In both cases the fact that the patient paid only a fraction of the price of care out of pocket increased the quantity of care demanded. In the Canadian case, the government responded by putting a ceiling on price - doctors are price takers who have to accept the MEdicare fee as payment in full - and restricting quantity. In the American case, since the market for medical goods and services is imperfectly competitive (if only because patients can form brand loyalties over doctors), the effect of co-payment and co-insurance type service insurance was ultimately to drive the price of care up. The insured paid less than the market price out of pocket, the uninsured were faced with the full market price, which was often above the choke price on their demand curves.
The low out of pocket price is a major part of the reason the US has the world's most expensive health care system. A paper in
Health Affairs not too long ago found that, while medical indication played some role, the major factor determining whether a patient with arthritis took COX-2 inhibitors was the generosity of their insurance cover. More generous cover means lower out of pocket price. Demand curves slope downward.
Part of the reason drug expenditures are so high is that insured patients often refuse to take nonprescription alternatives when there is a prescription drug available, because insurance covers prescription drugs but generally not non-prescription ones.
[I know of one physician who used to prescribe Ibuprofin 300s
because they were not available over-the-counter, which meant his patients didn't have to shell out a couple of dollars for what I call "Vitamin I"; once the dispensing fees were added, the price was over $10. -- JP/EE].
Even though the prescription drugs are more expensive - add more to total health care expenditures - they are cheaper to the patient.
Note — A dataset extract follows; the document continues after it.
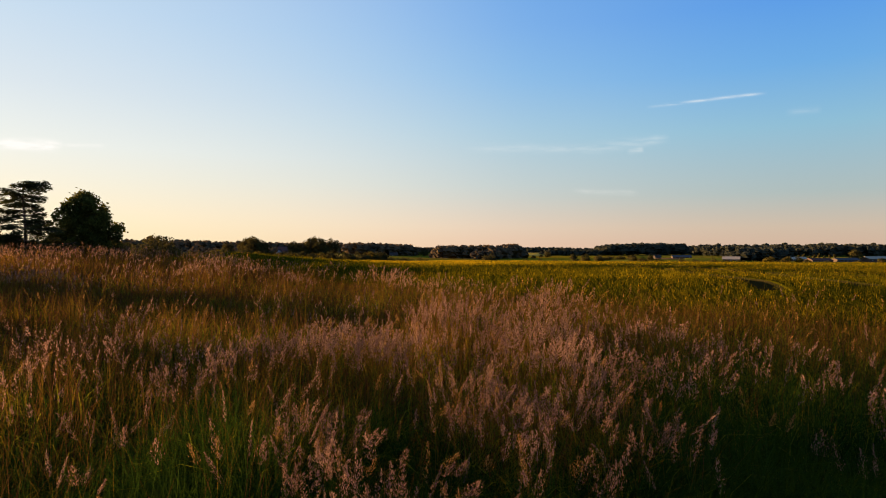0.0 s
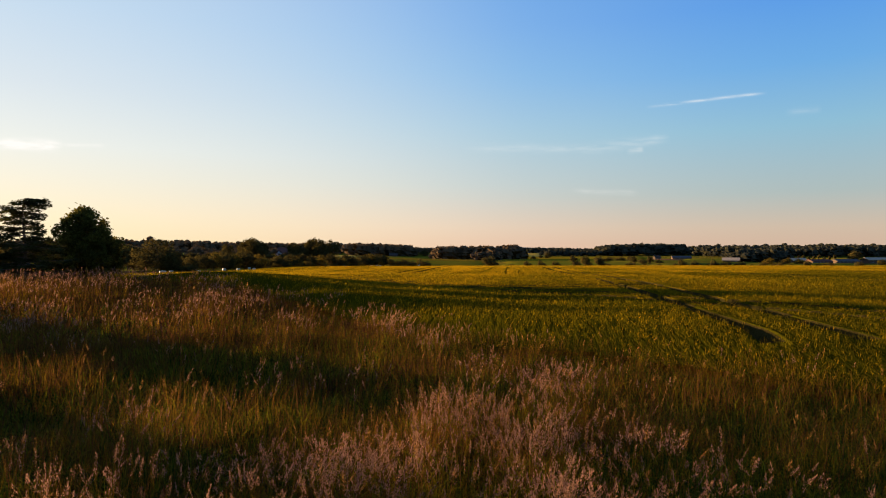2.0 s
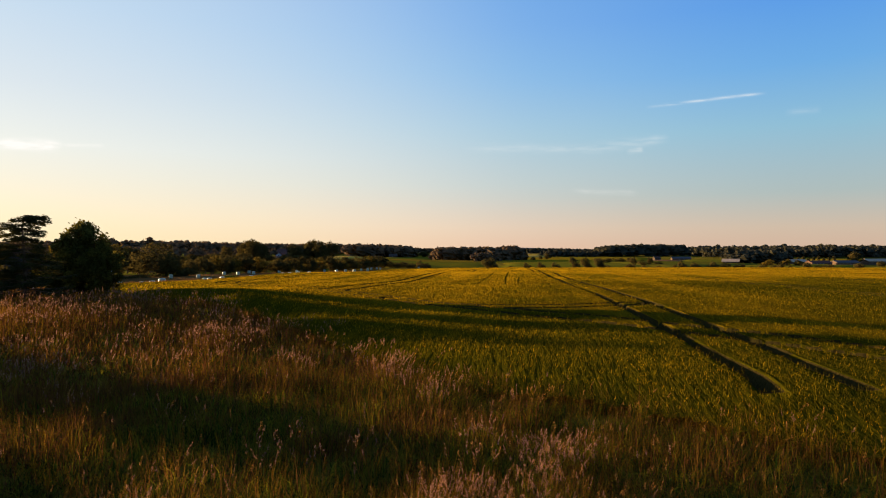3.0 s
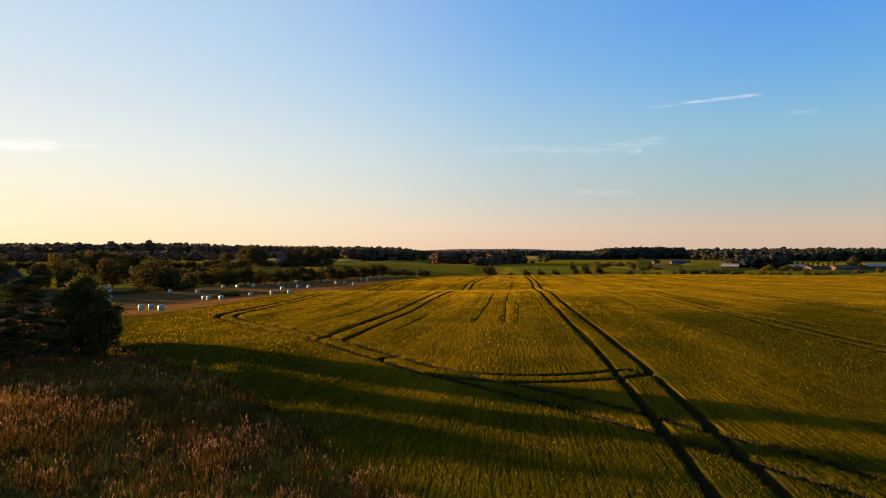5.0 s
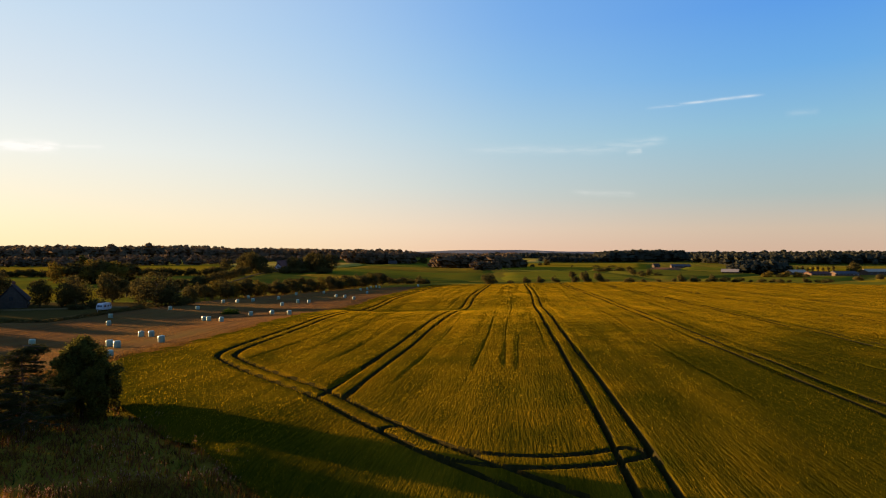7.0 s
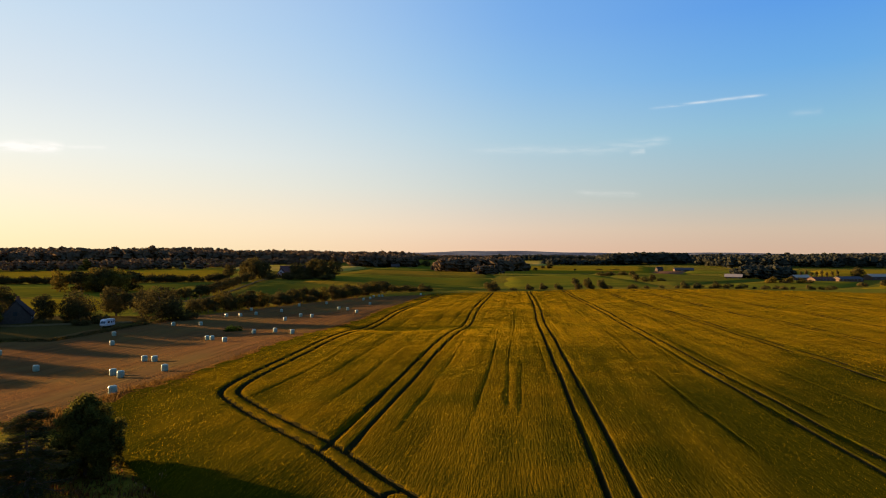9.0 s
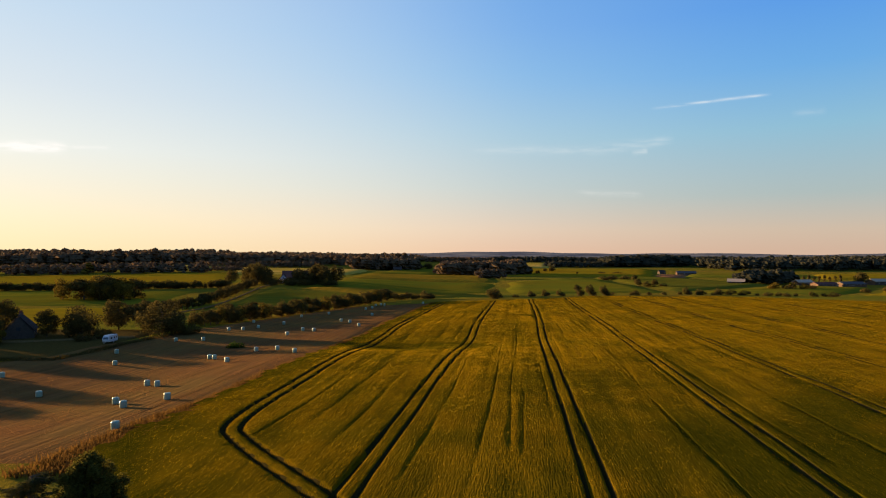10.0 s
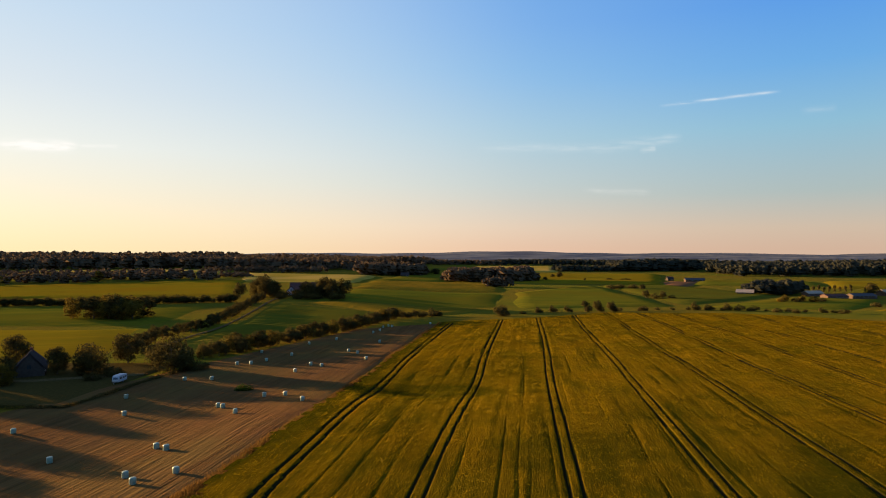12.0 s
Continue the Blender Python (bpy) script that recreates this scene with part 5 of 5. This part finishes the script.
BALES_NEAR = [(-84, 119), (-66, 102), (-48.3, 92), (-45.4, 88.5), (-41, 92.5), (-51.3, 108), (-48.8, 106.3), (-70, 133), (-78, 149), (-73, 170), (-66, 171), (-51, 138.5), (-46, 132), (-39.2, 74.6),
              (-52.4, 139.5), (-45, 149), (-40, 149), (-34, 141), (-46, 182), (-40, 190)]
BALES_FAR = [(-44, 193), (-67, 194), (-63, 195), (-60, 201), (-67, 219), (-55, 213), (-56, 243), (-48, 257), (-37, 221), (-33, 215), (-28, 201), (-29, 245), (-36, 280), (-34, 288), (-34, 302),
             (-32, 307), (-30, 304), (-12, 317)]
first = bale()
for i, (x, y) in enumerate(BALES_NEAR + BALES_FAR):
    m = pose(x, y, float(ground_z(x, y)) + 0.05 + 0.0006 * math.hypot(x, y), pick.uniform(-2, 2), pick.uniform(-2, 2), 47 * i) @ Matrix.Diagonal((0.80, 0.80, 0.84, 1))
    if i:
        copy_thing(first, m).matrix_basis = m
    else:
        first.matrix_basis = m
put(broadleaf("weed_clump", 0.9, 5.5, 900, 0.3, 41, M_G_GREEN, 9, 0.0, "low dark weed clump standing in the stubble", "bush"), -52.7, 158, (1.0, 0.6, 1.0))

# ---- caravan ----


def caravan(x, y, turn):
    root = thing("caravan", x, y, float(ground_z(x, y)) + 0.15, turn, "white touring caravan parked on the lawn", "caravan")
    bm = bmesh.new()
    side = [(-2.6, 0.45), (2.5, 0.45), (2.62, 0.8), (2.55, 2.2), (2.3, 2.55), (-1.9, 2.6), (-2.35, 2.3), (-2.75, 1.3), (-2.78, 0.75)]
    f0 = [bm.verts.new((px, -1.1, pz)) for px, pz in side]
    f1 = [bm.verts.new((px, 1.1, pz)) for px, pz in side]
    bm.faces.new(f0)
    bm.faces.new(f1[::-1])
    for k in range(len(side)):
        j = (k + 1) % len(side)
        bm.faces.new([f0[k], f1[k], f1[j], f0[j]])
    bmesh.ops.recalc_face_normals(bm, faces=bm.faces)
    bmesh.ops.bevel(bm, geom=list(bm.edges), offset=0.09, segments=3, affect="EDGES")
    body = part("body", bm, M_WHITE, root)
    for x0, x1 in ((-1.7, -0.7), (0.2, 0.9), (1.5, 2.1)):
        for s in (-1, 1):
            w = part("window", boxed(x0, x1, s * 1.1 - 0.02, s * 1.1 + 0.02, 1.35, 1.95, 0.015), M_GLASS, body, "dark tinted side window")
            part("window_frame", boxed(x0 - 0.05, x1 + 0.05, s * 1.1 - 0.012, s * 1.1 + 0.012, 1.30, 2.0, 0.01), M_STEEL, w)
    wm = boxed(-0.03, 0.03, -0.85, 0.85, -0.4, 0.4, 0.02)
    bmesh.ops.transform(wm, matrix=pose(-2.57, 0, 1.72, 0, 25, 0), verts=wm.verts)
    part("front_window", wm, M_GLASS, body, "dark tinted front window")
    part("door", boxed(-0.45, 0.08, -1.13, -1.09, 0.6, 2.15, 0.015), M_WHITE, body)
    part("roof_hatch", boxed(-0.4, 0.3, -0.35, 0.35, 2.58, 2.66, 0.03), M_WHITE, body)
    for s in (-1, 1):
        wh = bmesh.new()
        bmesh.ops.create_cone(wh, cap_ends=True, segments=20, radius1=0.32, radius2=0.32, depth=0.18, matrix=pose(0.15, s * 0.98, 0.32, 90, 0, 0))
        tyre = part("wheel", wh, M_RUBBER, root, "black tyre")
        rim = bmesh.new()
        bmesh.ops.create_cone(rim, cap_ends=True, segments=16, radius1=0.19, radius2=0.17, depth=0.2, matrix=pose(0.15, s * 0.985, 0.32, 90, 0, 0))
        part("rim", rim, M_STEEL, tyre)
    bar = bmesh.new()
    box(bar, -3.9, -2.6, -0.06, 0.06, 0.42, 0.52)
    part("drawbar", bar, M_STEEL, root)
    part("jockey_wheel", boxed(-3.7, -3.6, -0.05, 0.05, 0.0, 0.6, 0.01), M_STEEL, root)
    return root


caravan(-89.4, 167.5, 88).scale = (0.8, 0.8, 0.8)

# ---- buildings ----


def building(name, x, y, turn, length, width, wall_h, ridge_h, wall_mat, roof_mat, label, windows=3, chimney=False, hip=0.0, eaves=0.35, big_door=False):
    """A gabled house or barn, its ridge along its own x axis."""
    root = thing(name, x, y, float(ground_z(x, y)) + 0.3, turn, label, "building")
    hl, hw, t = length / 2, width / 2, 0.3
    bm = bmesh.new()
    box(bm, -hl, hl, -hw, -hw + t, -1.5, wall_h)
    box(bm, -hl, hl, hw - t, hw, -1.5, wall_h)
    for s in (-1, 1):
        xs = sorted((s * hl, s * (hl - t)))
        pts = [(-hw + t, -1.5), (hw - t, -1.5), (hw - t, wall_h), (0, ridge_h - 0.15), (-hw + t, wall_h)]
        a = [bm.verts.new((xs[0], p, q)) for p, q in pts]
        b = [bm.verts.new((xs[1], p, q)) for p, q in pts]
        bm.faces.new(a[::-1])
        bm.faces.new(b)
        for k in range(5):
            j = (k + 1) % 5
            bm.faces.new([a[k], a[j], b[j], b[k]])
    bmesh.ops.recalc_face_normals(bm, faces=bm.faces)
    walls = part("wall", bm, wall_mat, root)
    for s in (-1, 1):
        bm = bmesh.new()
        drop = (ridge_h - wall_h) / hw * eaves
        lo, hi = (s * (hw + eaves), wall_h - drop), (0, ridge_h)
        ends = (-hl - eaves, hl + eaves)
        tops = (-hl - eaves + hip, hl + eaves - hip)
        v = [bm.verts.new(p) for p in ((ends[0], *lo), (ends[1], *lo), (tops[1], *hi), (tops[0], *hi))]
        u = [bm.verts.new((p.co.x, p.co.y, p.co.z + 0.28)) for p in v]
        bm.faces.new(v)
        bm.faces.new(u[::-1])
        for k in range(4):
            j = (k + 1) % 4
            bm.faces.new([v[k], u[k], u[j], v[j]])
        bmesh.ops.recalc_face_normals(bm, faces=bm.faces)
        part("roof", bm, roof_mat, root)
    part("ridge_cap", boxed(-hl - eaves + hip, hl + eaves - hip, -0.25, 0.25, ridge_h + 0.12, ridge_h + 0.4, 0.05), roof_mat, root)
    for s in (-1, 1):
        for k in range(windows):
            cx = -hl + length * (k + 0.5) / windows
            w = part("window", boxed(cx - 0.5, cx + 0.5, s * hw - 0.03, s * hw + 0.03, 0.9, min(2.1, wall_h - 0.2)), M_GLASS, walls, "small dark window")
            fr = bmesh.new()
            box(fr, cx - 0.58, cx - 0.5, s * hw - 0.05, s * hw + 0.05, 0.82, min(2.18, wall_h - 0.12))
            box(fr, cx + 0.5, cx + 0.58, s * hw - 0.05, s * hw + 0.05, 0.82, min(2.18, wall_h - 0.12))
            box(fr, cx - 0.03, cx + 0.03, s * hw - 0.05, s * hw + 0.05, 0.9, min(2.1, wall_h - 0.2))
            part("window_frame", fr, M_WHITE, w)
    for s in (-1, 1):
        if big_door:
            part("door", boxed(s * hl - 0.06, s * hl + 0.06, -1.8, 1.8, 0, min(3.2, wall_h)), M_WOOD, walls, "wide boarded barn door")
        else:
            part("gable_window", boxed(s * hl - 0.04, s * hl + 0.04, -0.5, 0.5, wall_h + 0.1, wall_h + 1.2), M_GLASS, walls, "small dark gable window")
    if not big_door:
        part("door", boxed(-0.5, 0.5, -hw - 0.05, -hw + 0.02, 0, 2.05), M_WOOD, walls, "plain boarded door")
    if chimney:
        part("chimney", boxed(0.8, 1.5, -0.35, 0.35, ridge_h - 0.6, ridge_h + 1.1, 0.03), M_BRICK, root)
    return root


building("cottage", -121.5, 179.5, 120, 13, 7.4, 2.0, 6.0, M_RENDER, M_THATCH, "low limewashed cottage with a steep dark thatched roof", 4, True, hip=2.6)
building("farmhouse", -124, 520, 8, 22, 9, 3.5, 8.5, M_BRICK, M_TILE, "red brick hill farmhouse with a dull red roof", 5, True)
building("farm_wing", -131, 508, 96, 8, 6.4, 2.8, 6.2, M_WHITE, M_TILE, "white gabled wing of the hill farm", 3)
building("barn", 263, 577, -28, 13, 9, 2.4, 4.4, M_WOOD, M_TIN, "open-sided barn with a pale low roof", 3, eaves=1.0, big_door=True)
building("barn", 316, 564, 10, 15, 9, 2.2, 4.2, M_WOOD, M_TIN, "dark farm shed with a pale roof", 4, big_door=True)
building("barn", 316, 532, 6, 18, 10, 1.9, 3.5, M_WOOD, M_TILE, "long low farm shed with a dull red roof", 6, big_door=True)
building("barn", 342, 538, 4, 20, 11, 2.0, 3.7, M_WOOD, M_SLATE, "long farm shed roofed in slate blue sheets", 6, big_door=True)
building("barn", 394, 574, 8, 26, 12, 2.8, 4.8, M_WOOD, M_TIN, "large farm shed with a bright pale roof", 4, big_door=True)
building("farmhouse", 293, 866, 15, 9, 6, 2.6, 5.0, M_RENDER, M_THATCH, "pale farmhouse far out in the pastures", 3, True)
building("barn", 312, 828, -6, 24, 9, 2.6, 4.6, M_WOOD, M_SLATE, "dark farm shed far out in the pastures", 4, big_door=True)
building("farmhouse", -73, 932, 12, 12, 7, 3.0, 6.0, M_RENDER, M_THATCH, "white house beside a distant spinney", 4, True)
Look at what happened to the price of Claritin in the US when it lost its prescription status. (It was already a nonprescription drug in Canada, so here it was no more expensive than the other drugs on the shelves around it in the drugstore.)
Truck and Barter and Cafe Hayek are right when they say that zero price is the source of the problems in the Canadian system,
but it is also the source of the problems in the US system [my emphasis]. The only reason those problems look different is because of the different constraints imposed on the two systems. And Canadians who claim that our system is so much better than the American system (still too many of them running around loose) should take a close look at the fact that we get our drug and dental coverage through insurance identical to the type the American system uses.